Educator. Visionary. Leader. Shuana Tucker-Sims, Ph.D. exemplifies a life of learning, service and commitment to excellence. As Chief Talent Officer for the CT State Department of Education, Shuana has oversight of the Bureau of Educator Standards & Certification, the Bureau of Educator Effectiveness, the Office of Dyslexia & Reading Disabilities and all education diversification initiatives. Her ultimate goal is to develop all educators to their fullest potential specifically in the areas of equity and diversity while ensuring educational excellence for students. Her career in education and human resources has spanned over 25 years at the local, state and national levels including the Educational Leadership Department at University of Connecticut and the U.S. Department of Education in Washington, DC.

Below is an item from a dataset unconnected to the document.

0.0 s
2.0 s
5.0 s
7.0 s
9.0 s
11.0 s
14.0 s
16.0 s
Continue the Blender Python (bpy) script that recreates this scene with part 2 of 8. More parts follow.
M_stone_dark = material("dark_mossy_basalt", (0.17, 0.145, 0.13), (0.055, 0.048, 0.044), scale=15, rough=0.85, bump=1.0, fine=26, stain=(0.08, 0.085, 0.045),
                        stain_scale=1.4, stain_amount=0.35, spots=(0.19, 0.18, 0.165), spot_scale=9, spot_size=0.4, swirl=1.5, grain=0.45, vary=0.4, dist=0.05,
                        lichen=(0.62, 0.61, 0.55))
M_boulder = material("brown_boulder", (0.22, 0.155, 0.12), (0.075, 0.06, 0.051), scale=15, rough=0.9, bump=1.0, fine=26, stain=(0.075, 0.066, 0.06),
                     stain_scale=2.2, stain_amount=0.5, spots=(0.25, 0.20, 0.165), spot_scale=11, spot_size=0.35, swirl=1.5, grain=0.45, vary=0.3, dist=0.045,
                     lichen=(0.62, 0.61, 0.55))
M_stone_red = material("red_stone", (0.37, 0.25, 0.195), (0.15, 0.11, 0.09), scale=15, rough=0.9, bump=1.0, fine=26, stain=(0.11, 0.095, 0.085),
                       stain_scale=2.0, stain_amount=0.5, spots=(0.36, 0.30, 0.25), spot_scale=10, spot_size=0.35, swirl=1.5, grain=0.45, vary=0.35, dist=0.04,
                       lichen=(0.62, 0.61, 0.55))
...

Dr. Saroja R. Warner is the Director for Educator Development and Diversity and provides strategic leadership for WestEd’s technical assistance, research and policy work with state education agencies, district leaders and school-based educators focused on developing and sustaining an effective, culturally responsive, and racially and linguistically diverse educator workforce and increasing educators’ and leaders’ use of policies and practices that promote successful and equitable learning outcomes for each student. She has also served as co-director of two Comprehensive Centers, federally funded education services centers, run by WestEd serving states in the mid-Atlantic and northeast regions of the U.S. She is a nationally recognized expert in educator workforce initiatives and culturally responsive teaching, leading and school cultures. Dr. Warner launched a national initiative at the Council of Chief State School Officers (CCSSO) prior to coming to WestEd to increase educator diversity and culturally responsive practice (CRP) and authored an anchor paper for that work A Vision and Guidance for a Diverse and Learner-Ready Teacher Workforce which provides guidance to states to meet these goals and identifies model best practices. Prior to that, she has led educator workforce initiatives in her role as Branch Chief for Educator Preparation and Assessment at the Maryland State Department of Education, Director for Professional Issues at the American Association of Colleges for Teacher Education (AACTE) and edTPA Implementation Director at the University of Maryland, College Park. Dr. Warner is also a nationally board-certified social studies teacher and has maintained that status since 2004.